Il y eut combien d’autres crimes contre l’humanité avant comme après, entre la famine produite par le Grand bond en avant de la Chine maoïste en 1958 et 1962 qui coûta la vie à 36 millions de morts au minimum, puis tous ceux que nous ne connaissons que trop. Mais où, sous quels cieux, a-t-on jamais entendu qu’une mère avec sa fille de quelques semaines aient été détenues dans un hôpital jusqu’à ce qu’elle atteigne l’âge de six mois, bonne alors pour être déportée puis gazée avec sa mère, si elle survivait au voyage en wagon plombé ? Où ailleurs qu’ici ? Dans le cas où le bébé mourait durant le transport, la mère avait alors une chance minime de survivre quelques mois, parfois même de revenir.

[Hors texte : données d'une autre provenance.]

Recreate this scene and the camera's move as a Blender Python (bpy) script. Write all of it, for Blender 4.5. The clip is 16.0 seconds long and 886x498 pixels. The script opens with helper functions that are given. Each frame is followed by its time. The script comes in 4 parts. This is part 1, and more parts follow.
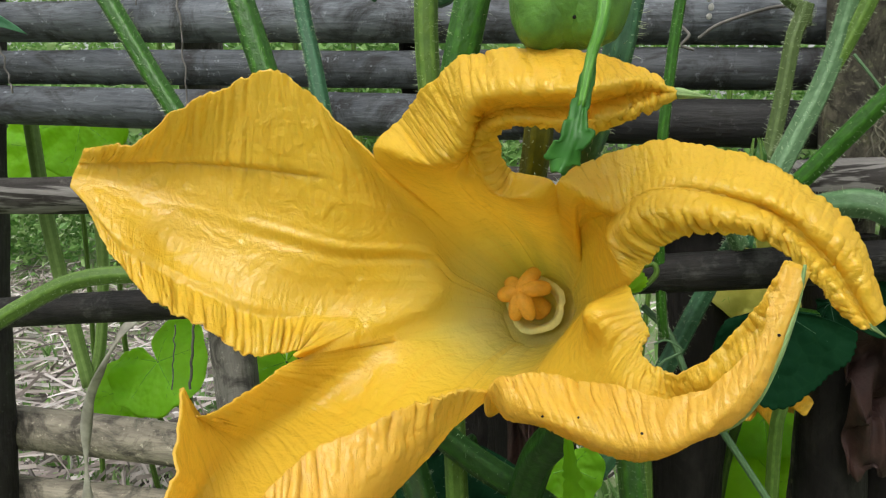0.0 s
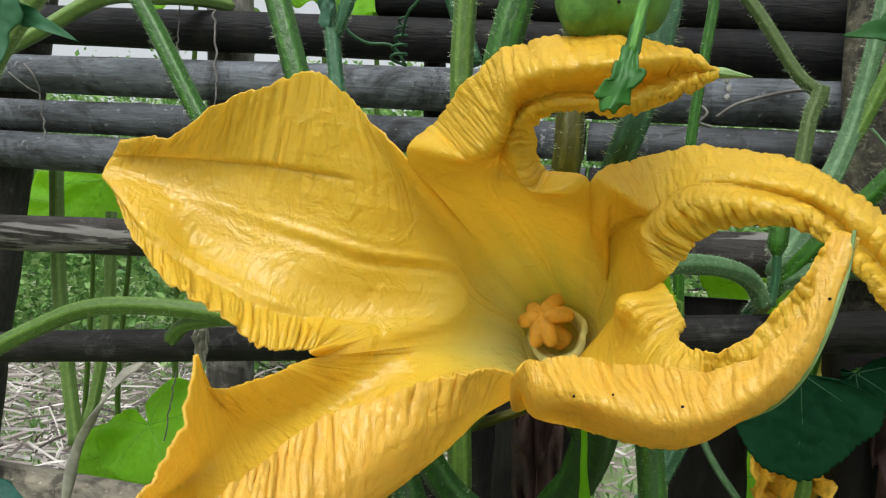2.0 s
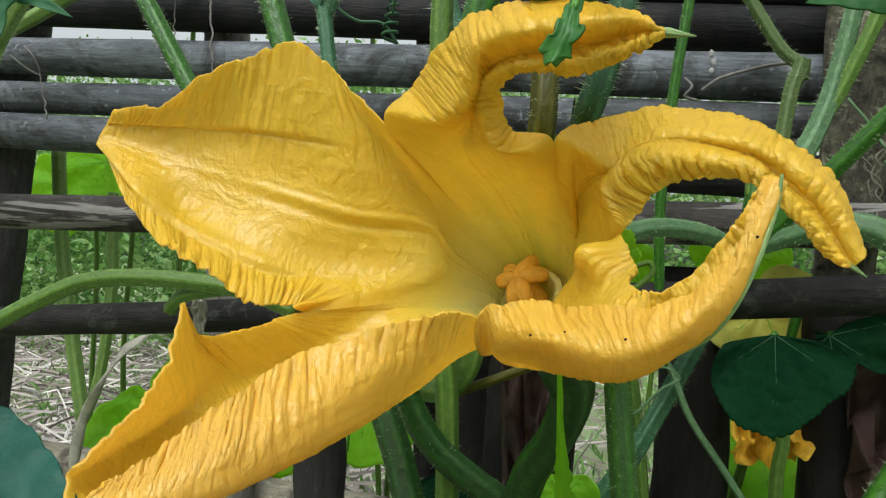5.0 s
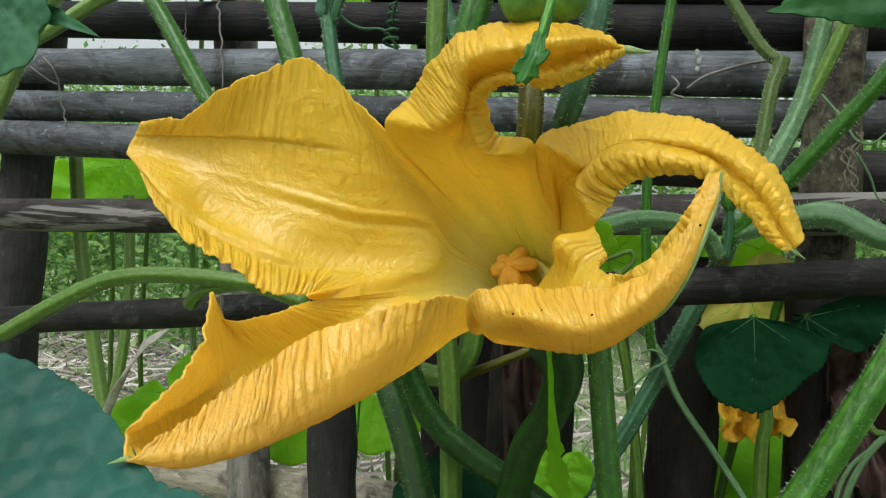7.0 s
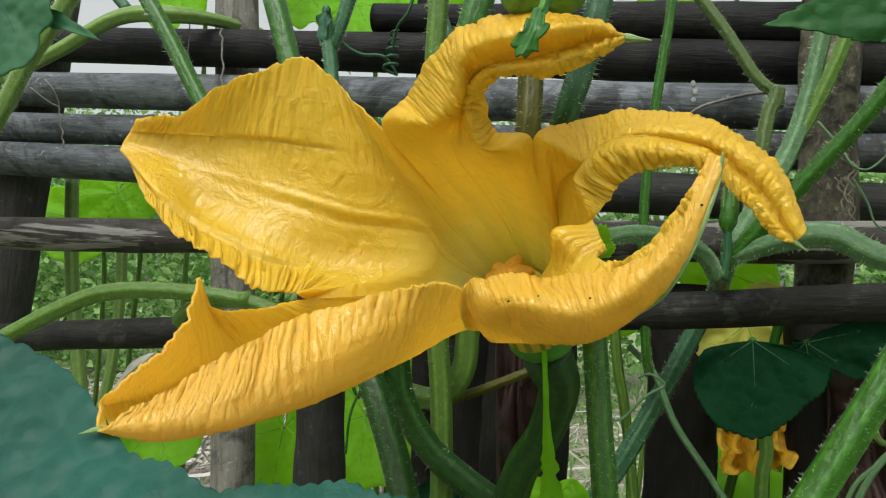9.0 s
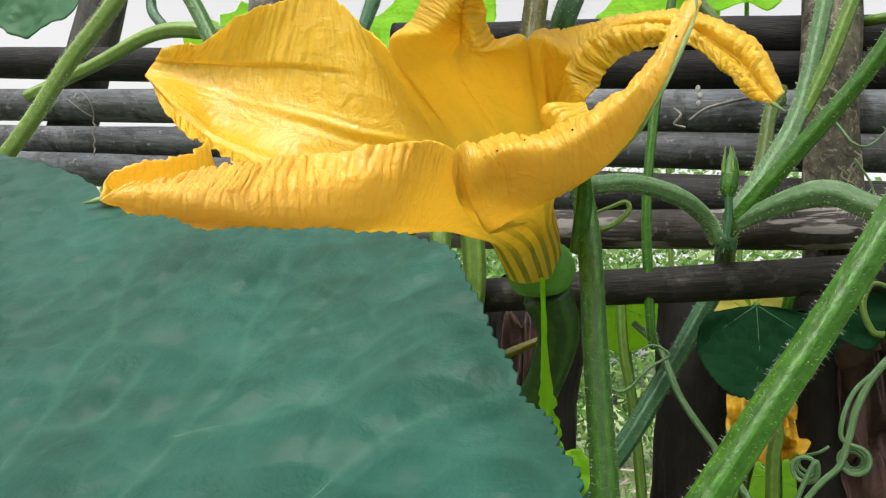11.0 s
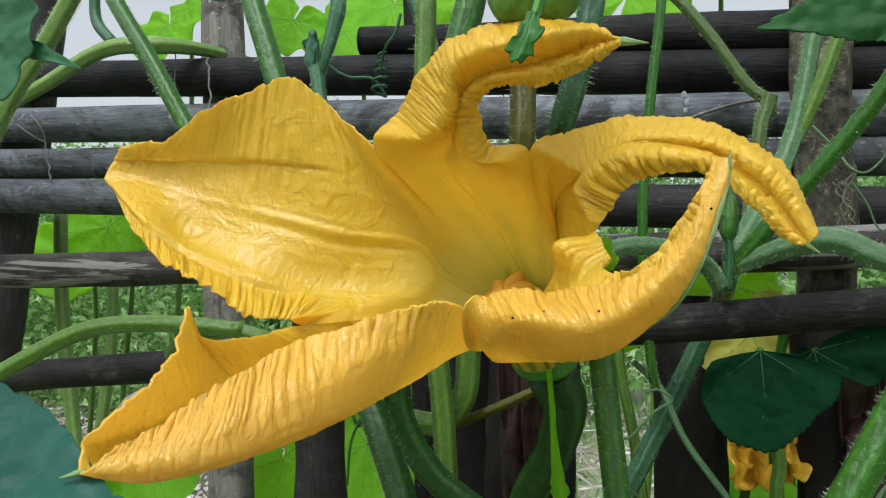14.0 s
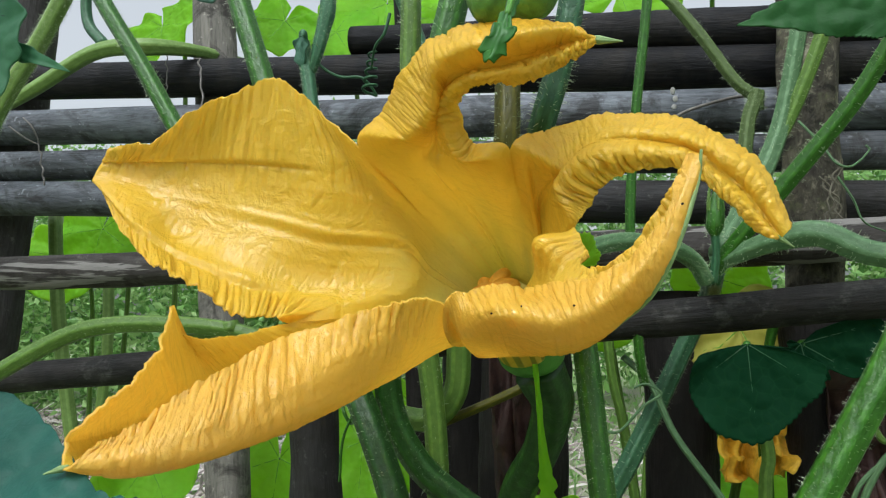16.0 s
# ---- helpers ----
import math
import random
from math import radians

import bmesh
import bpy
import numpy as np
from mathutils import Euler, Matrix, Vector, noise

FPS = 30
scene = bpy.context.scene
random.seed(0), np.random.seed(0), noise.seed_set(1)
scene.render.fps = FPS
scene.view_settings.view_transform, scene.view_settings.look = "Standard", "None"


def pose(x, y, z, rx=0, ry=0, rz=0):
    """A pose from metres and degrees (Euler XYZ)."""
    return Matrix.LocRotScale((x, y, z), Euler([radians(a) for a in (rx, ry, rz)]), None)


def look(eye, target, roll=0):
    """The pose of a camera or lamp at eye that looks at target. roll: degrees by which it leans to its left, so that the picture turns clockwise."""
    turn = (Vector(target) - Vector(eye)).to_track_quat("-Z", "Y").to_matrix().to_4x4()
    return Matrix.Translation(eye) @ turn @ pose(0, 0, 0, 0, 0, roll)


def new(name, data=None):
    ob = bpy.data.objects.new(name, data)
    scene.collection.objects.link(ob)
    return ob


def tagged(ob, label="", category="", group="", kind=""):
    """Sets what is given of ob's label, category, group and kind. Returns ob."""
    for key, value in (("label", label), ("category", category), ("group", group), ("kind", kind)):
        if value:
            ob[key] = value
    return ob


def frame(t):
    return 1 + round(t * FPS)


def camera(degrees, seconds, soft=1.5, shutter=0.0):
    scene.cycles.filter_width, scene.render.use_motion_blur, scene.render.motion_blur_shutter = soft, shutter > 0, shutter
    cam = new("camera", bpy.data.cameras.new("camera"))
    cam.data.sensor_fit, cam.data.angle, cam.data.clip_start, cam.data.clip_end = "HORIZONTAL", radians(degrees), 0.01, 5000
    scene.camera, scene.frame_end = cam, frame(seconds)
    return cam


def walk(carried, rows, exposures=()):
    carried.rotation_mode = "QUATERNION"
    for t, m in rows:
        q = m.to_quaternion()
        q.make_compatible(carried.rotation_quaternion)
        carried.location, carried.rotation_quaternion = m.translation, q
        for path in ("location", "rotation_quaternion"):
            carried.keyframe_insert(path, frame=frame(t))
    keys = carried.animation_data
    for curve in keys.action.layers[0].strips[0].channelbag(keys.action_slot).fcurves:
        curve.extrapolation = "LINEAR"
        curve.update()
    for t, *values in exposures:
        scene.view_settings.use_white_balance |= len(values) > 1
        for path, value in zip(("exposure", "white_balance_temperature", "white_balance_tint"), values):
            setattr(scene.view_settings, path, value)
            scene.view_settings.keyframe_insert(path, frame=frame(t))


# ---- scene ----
cam = camera(65.2, 16.0, soft=1.2)
PATH = [
    (0, (0.0243, -0.0060, 0.4463), (-0.4144, 1.9330, 0.2283), -2.22),
    (0.5, (0.0226, -0.0101, 0.4452), (-0.4223, 1.9298, 0.2480), -1.99),
    (1, (0.0202, -0.0064, 0.4346), (-0.4008, 1.9430, 0.2832), -0.54),
    (1.5, (0.0191, 0.0019, 0.4203), (-0.3848, 1.9599, 0.4735), 0.77),
    (2, (0.0174, -0.0060, 0.4168), (-0.4325, 1.9407, 0.5051), 1.41),
    (2.5, (0.0195, -0.0004, 0.4120), (-0.4264, 1.9489, 0.4507), 0.19),
    (3, (0.0250, 0.0014, 0.4085), (-0.4423, 1.9457, 0.4410), 0.75),
    (3.5, (0.0245, -0.0038, 0.4092), (-0.4515, 1.9380, 0.4635), 1.18),
    (3.7, (0.0244, -0.0037, 0.4082), (-0.4363, 1.9416, 0.4673), 1.34),
    (5.8, (0.0326, -0.0244, 0.4107), (-0.4487, 1.9167, 0.4303), 0.19),
    (6, (0.0339, -0.0264, 0.4115), (-0.4529, 1.9134, 0.4255), -0.20),
    (6.5, (0.0391, -0.0308, 0.4096), (-0.4496, 1.9084, 0.4348), -0.29),
    (7, (0.0374, -0.0368, 0.4072), (-0.4463, 1.9035, 0.4422), 0.00),
    (7.5, (0.0364, -0.0378, 0.4063), (-0.4375, 1.9047, 0.4514), 0.07),
    (8, (0.0376, -0.0343, 0.4014), (-0.4295, 1.9099, 0.4459), -0.05),
    (8.2, (0.0362, -0.0321, 0.3987), (-0.4180, 1.9149, 0.4532), 0.42),
    (10.3, (0.0412, -0.0312, 0.3579), (-0.4567, 1.8666, 0.7459), 2.47),
    (10.5, (0.0461, -0.0299, 0.3474), (-0.4524, 1.8651, 0.7483), 2.47),
    (11, (0.0455, -0.0286, 0.3324), (-0.4821, 1.8577, 0.7368), 2.86),
    (11.5, (0.0513, -0.0279, 0.3299), (-0.4762, 1.8636, 0.7094), 2.76),
    (12, (0.0516, -0.0374, 0.3351), (-0.4968, 1.8503, 0.7034), 2.03),
    (12.5, (0.0496, -0.0393, 0.3433), (-0.4600, 1.8777, 0.5989), 1.41),
    (13, (0.0410, -0.0364, 0.3716), (-0.4135, 1.8980, 0.5986), -0.46),
    (13.5, (0.0377, -0.0178, 0.3865), (-0.3546, 1.9281, 0.6302), -0.84),
    (14, (0.0337, -0.0246, 0.3905), (-0.4191, 1.9083, 0.6333), -1.07),
    (14.5, (0.0330, -0.0249, 0.3935), (-0.4100, 1.9092, 0.6445), -1.80),
    (15, (0.0360, -0.0255, 0.3922), (-0.4119, 1.9073, 0.6446), -1.48),
    (15.5, (0.0382, -0.0283, 0.3917), (-0.4161, 1.9037, 0.6387), -1.66),
    (16, (0.0388, -0.0261, 0.3898), (-0.4105, 1.9082, 0.6274), -1.68),
]
walk(cam, [(t, look(eye, target, roll)) for t, eye, target, roll in PATH], exposures=[(0, 0.17, 6450, 9), (2.9, 0.18, 6250, 7), (7, 0.15, 6300, 4), (8.2, 0.16, 6300, 4), (10.4, 0.26, 6900, 10), (10.9, 0.63, 6700, 11), (12.4, 0.65, 6700, 11), (13.0, 0.21, 8600, 12), (13.4, 0.12, 6400, 5), (14.2, 0.24, 6050, 7), (16, 0.24, 6000, 7)])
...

Marcel Cohen a su dans ce livre comme à l’antenne de France Culture, dans son dialogue infiniment douloureux avec Alain Finkielkraut, nous faire entendre le son de sa souffrance inexprimable, au-delà des paroles. De ses visites à sa mère enfermée à l’hôpital Rothschild avec son bébé, il parle aussi avec une pudeur, une angoisse palpable encore soixante-dix ans plus tard, qui nous glace.
Un mot ultime sur cette famille juive d’Istanbul. Ils aimaient la France d’un amour déraisonnable et l’avaient choisie comme la terre des droits de l’homme sans savoir que l’inimaginable pouvait advenir dans une France qui foula aux pieds sa propre dignité, son honneur même en trahissant et en livrant les étrangers - juifs pour la plupart, mais pas tous - qui l’avaient élue leur nouvelle patrie.
La grand-mère maternelle de Marcel Cohen « adolescente, dans les faubourgs d’Istanbul, où elle était née, brodait des coussins à l’effigie de Dreyfus et de Zola » (p. 63). Jacques, son père, avait voulu s’engager en 39 dans l’armée française par « patriotisme ». Mais il lui fut répondu que la France n’avait pas besoin de Juifs dans son armée…
Au fond de l’écriture comme de l’âme de Marcel Cohen, gît cette inexpugnable honte d’avoir été le témoin de cette abomination.
Note :
1. La Mort, Champs Flammarion, p. 465.